The rights an organisation can reasonably exercise to access user devices, either physically or remotely (if any), will vary depending on:
o how the organisation IT network is accessed by users, and
o the reason the organisation requires access to the user's device
If user access to the company network is via a web portal (apart from possibly initial BYOD set-up) there is generally no need for the company to access the user's device (or the data on it). However, if local copies of company data are saved onto the user's device, the organisation will need to consider how it will deal practically with situations that require rapid action (ie security breaches) or other situations where the company wants to ensure no company information remains on the user's device (ie a user ceases working for the company).
Loss of users' data
Where data wiping technology is used, this will not generally work selectively but will wipe all data on the user's device, including personal data (eg contact lists), photographs and other media (eg music) and apps for which the user has paid.
Organisations will therefore need to consider carefully the circumstances in which they will use (non-selective) data wiping and, if so, what assistance (if any) they will give to users to help restore their own content on their devices.

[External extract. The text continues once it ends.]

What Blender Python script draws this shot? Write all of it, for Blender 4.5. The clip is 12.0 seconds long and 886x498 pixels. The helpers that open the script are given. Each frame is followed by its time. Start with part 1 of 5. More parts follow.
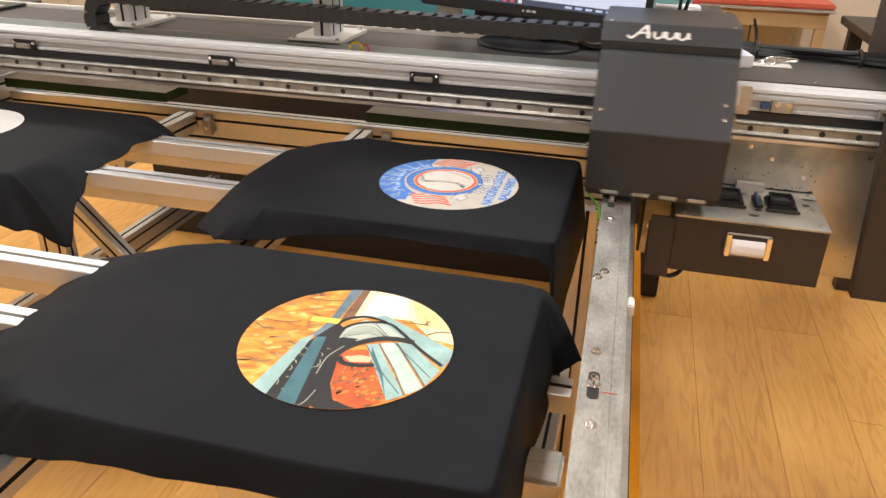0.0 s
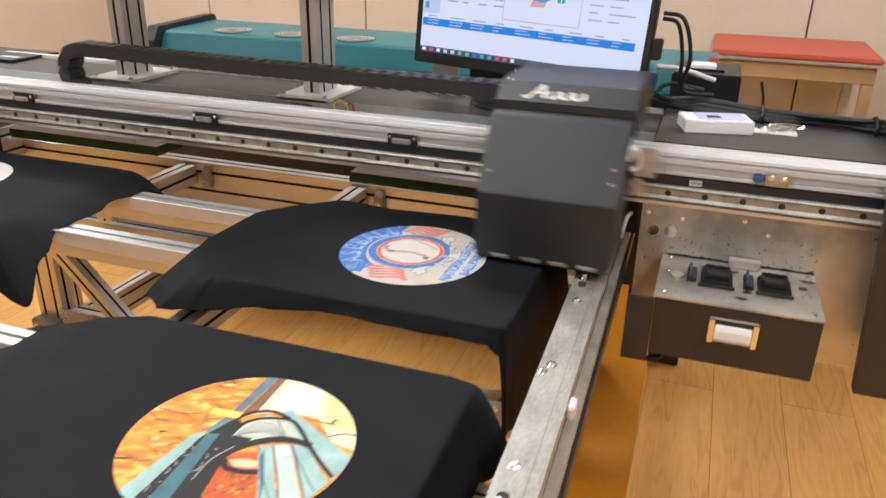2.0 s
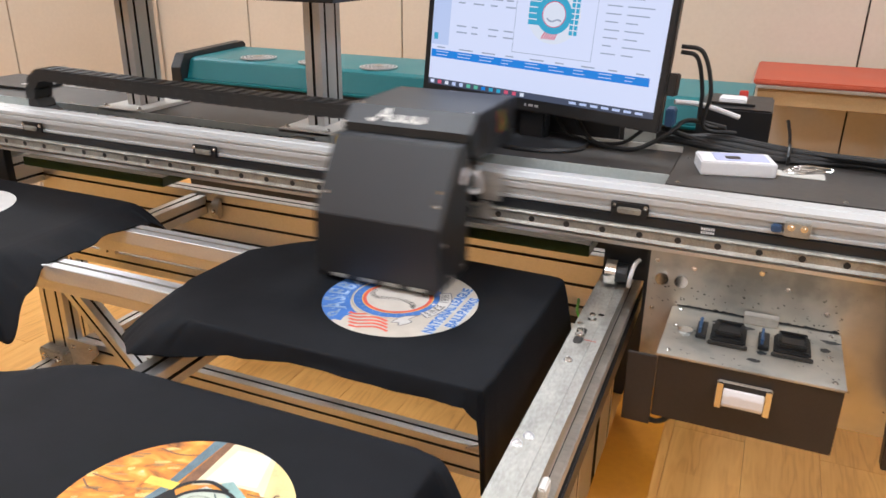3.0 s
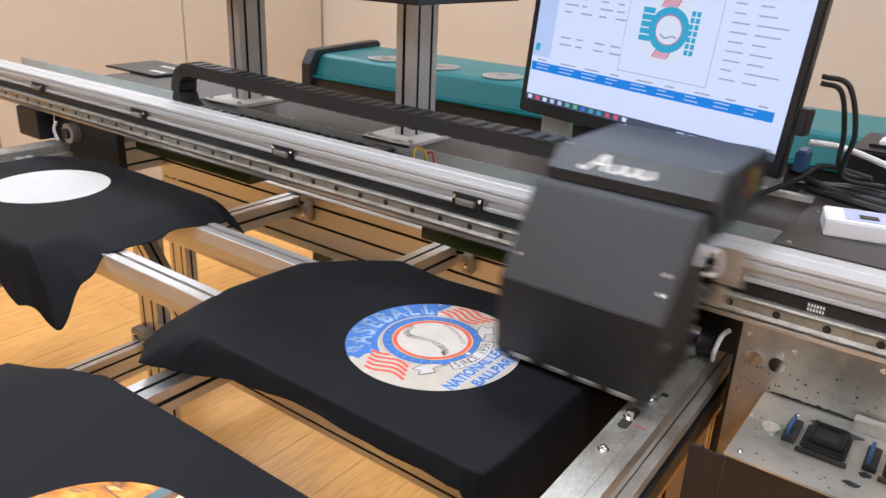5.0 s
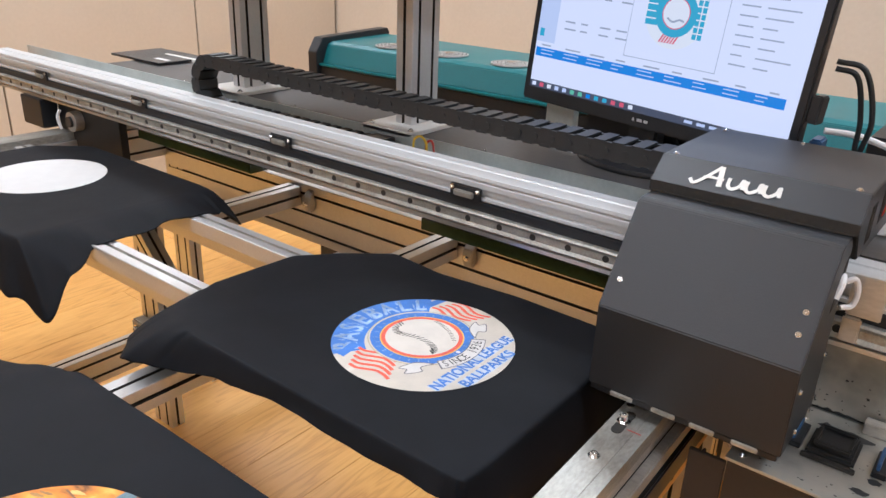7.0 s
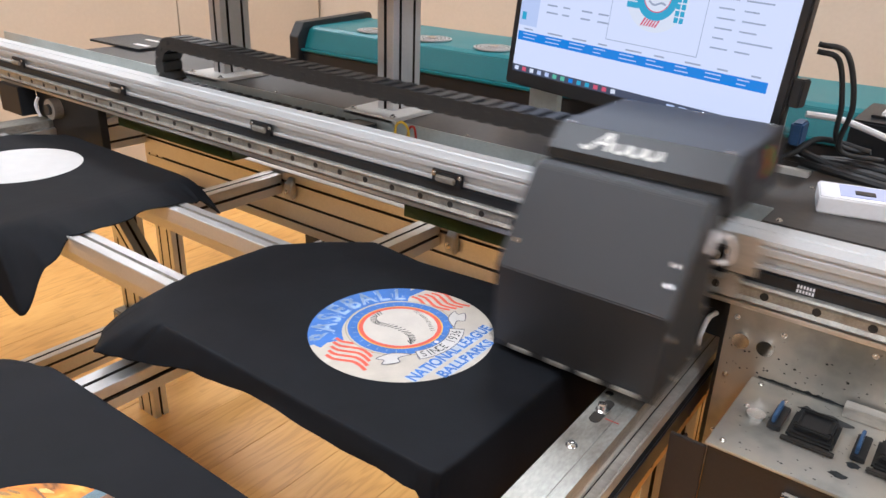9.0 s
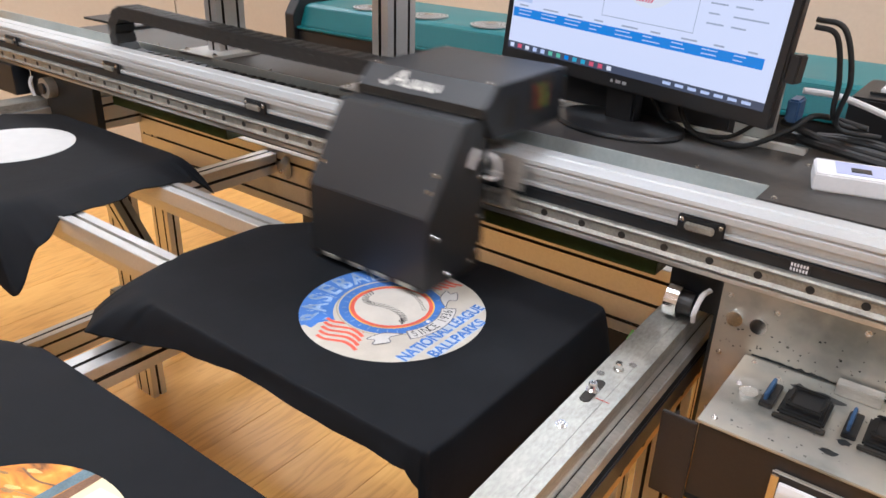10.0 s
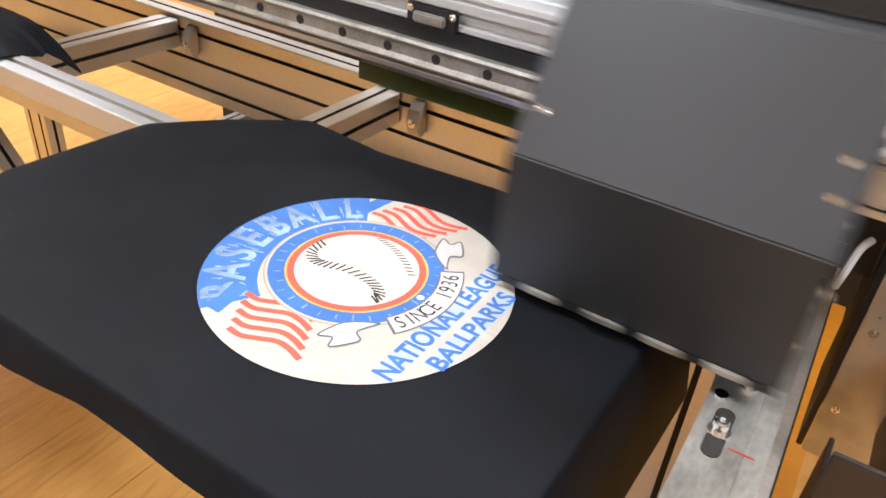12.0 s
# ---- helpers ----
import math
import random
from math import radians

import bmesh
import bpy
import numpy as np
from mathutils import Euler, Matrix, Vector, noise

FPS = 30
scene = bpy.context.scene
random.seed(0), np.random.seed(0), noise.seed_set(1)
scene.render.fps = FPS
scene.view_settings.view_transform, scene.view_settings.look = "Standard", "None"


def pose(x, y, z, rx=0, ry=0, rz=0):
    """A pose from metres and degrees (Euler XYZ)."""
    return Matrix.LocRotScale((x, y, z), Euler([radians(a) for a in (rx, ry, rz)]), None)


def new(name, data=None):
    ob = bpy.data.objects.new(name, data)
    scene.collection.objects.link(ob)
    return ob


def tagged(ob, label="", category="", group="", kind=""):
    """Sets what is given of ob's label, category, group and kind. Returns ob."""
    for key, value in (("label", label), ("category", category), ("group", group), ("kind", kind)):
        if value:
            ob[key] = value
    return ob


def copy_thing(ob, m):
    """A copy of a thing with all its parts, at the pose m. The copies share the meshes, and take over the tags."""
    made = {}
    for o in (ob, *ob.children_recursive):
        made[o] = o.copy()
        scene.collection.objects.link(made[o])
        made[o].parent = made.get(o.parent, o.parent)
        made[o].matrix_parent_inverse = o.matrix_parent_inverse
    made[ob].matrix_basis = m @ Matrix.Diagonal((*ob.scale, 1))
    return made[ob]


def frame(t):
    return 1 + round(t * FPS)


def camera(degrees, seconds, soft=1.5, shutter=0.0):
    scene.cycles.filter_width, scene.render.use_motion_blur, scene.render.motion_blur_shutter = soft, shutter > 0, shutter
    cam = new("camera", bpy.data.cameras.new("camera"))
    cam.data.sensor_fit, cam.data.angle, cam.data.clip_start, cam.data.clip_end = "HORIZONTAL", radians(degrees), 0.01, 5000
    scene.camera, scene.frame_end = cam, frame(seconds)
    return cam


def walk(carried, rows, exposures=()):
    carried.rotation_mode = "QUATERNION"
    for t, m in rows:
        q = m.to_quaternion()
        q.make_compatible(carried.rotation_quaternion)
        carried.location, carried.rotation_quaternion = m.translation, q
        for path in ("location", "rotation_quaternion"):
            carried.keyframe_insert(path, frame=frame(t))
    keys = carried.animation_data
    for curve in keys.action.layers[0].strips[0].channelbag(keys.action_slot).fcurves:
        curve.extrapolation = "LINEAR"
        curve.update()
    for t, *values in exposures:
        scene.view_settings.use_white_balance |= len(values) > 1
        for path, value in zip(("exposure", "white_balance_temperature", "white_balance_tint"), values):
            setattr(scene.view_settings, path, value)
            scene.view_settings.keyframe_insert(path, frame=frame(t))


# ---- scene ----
cam = camera(60.83, 12.0, shutter=0.6)
ROWS = [
    (0, -0.0233, 0.0424, 1.2662, 14.55, -26.09, -1.28),
    (0.5, -0.0239, 0.0415, 1.2735, 14.93, -25.86, -1.13),
    (1, -0.0140, 0.0481, 1.2788, 15.94, -25.31, -0.99),
    (1.5, 0.0374, 0.0904, 1.2896, 17.07, -24.40, -0.84),
    (2, 0.1084, 0.1825, 1.2903, 19.49, -23.24, -1.01),
    (2.5, 0.1733, 0.2553, 1.3037, 22.16, -22.19, -0.68),
    (3, 0.1670, 0.2980, 1.3006, 23.43, -21.71, -0.72),
    (3.5, 0.1200, 0.3542, 1.3031, 24.87, -21.79, -0.79),
    (5.5, 0.2560, 0.5450, 1.2936, 38.89, -21.85, -2.11),
    (6, 0.2562, 0.5587, 1.3013, 38.99, -22.20, -1.69),
    (6.5, 0.2470, 0.5631, 1.2929, 38.54, -22.23, -1.98),
    (7, 0.2414, 0.5719, 1.2866, 38.34, -22.55, -2.01),
    (9, 0.2458, 0.5921, 1.2875, 37.41, -23.68, -1.85),
    (9.5, 0.2504, 0.6006, 1.2864, 37.52, -24.33, -1.73),
    (10, 0.2527, 0.6046, 1.2850, 37.45, -25.23, -1.70),
    (10.5, 0.2505, 0.6104, 1.2837, 37.56, -26.37, -1.77),
    (10.6, 0.2045, 0.6746, 1.2436, 37.73, -26.54, -1.91),
    (10.8, 0.1385, 0.7480, 1.2044, 37.08, -27.73, -2.48),
    (11, 0.0721, 0.7789, 1.1827, 34.63, -29.02, -3.71),
    (11.5, 0.0192, 0.8470, 1.1536, 33.94, -31.52, -3.70),
    (12, -0.0183, 0.8783, 1.1328, 33.18, -33.29, -4.41),
]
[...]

It would be difficult to justify the use of indiscriminate data wiping unless:
o there was a serious and immediate threat to organisational information security that could not reasonably be dealt with by other means, and
o the organisation had taken reasonable steps to minimise loss to users' data
Reasonable steps to minimise loss to users' data may involve preventative action (eg encouraging users to regularly back up their own data) and/or restorative action (eg providing support to users to restore content onto their devices or replacement devices).
The Information Commissioner's Office has issued specific Bring your own device guidance. A key point emphasised in this guidance is that 'the data controller must remain in control of the personal data for which he is responsible, regardless of the ownership of the device used to carry out the processing'.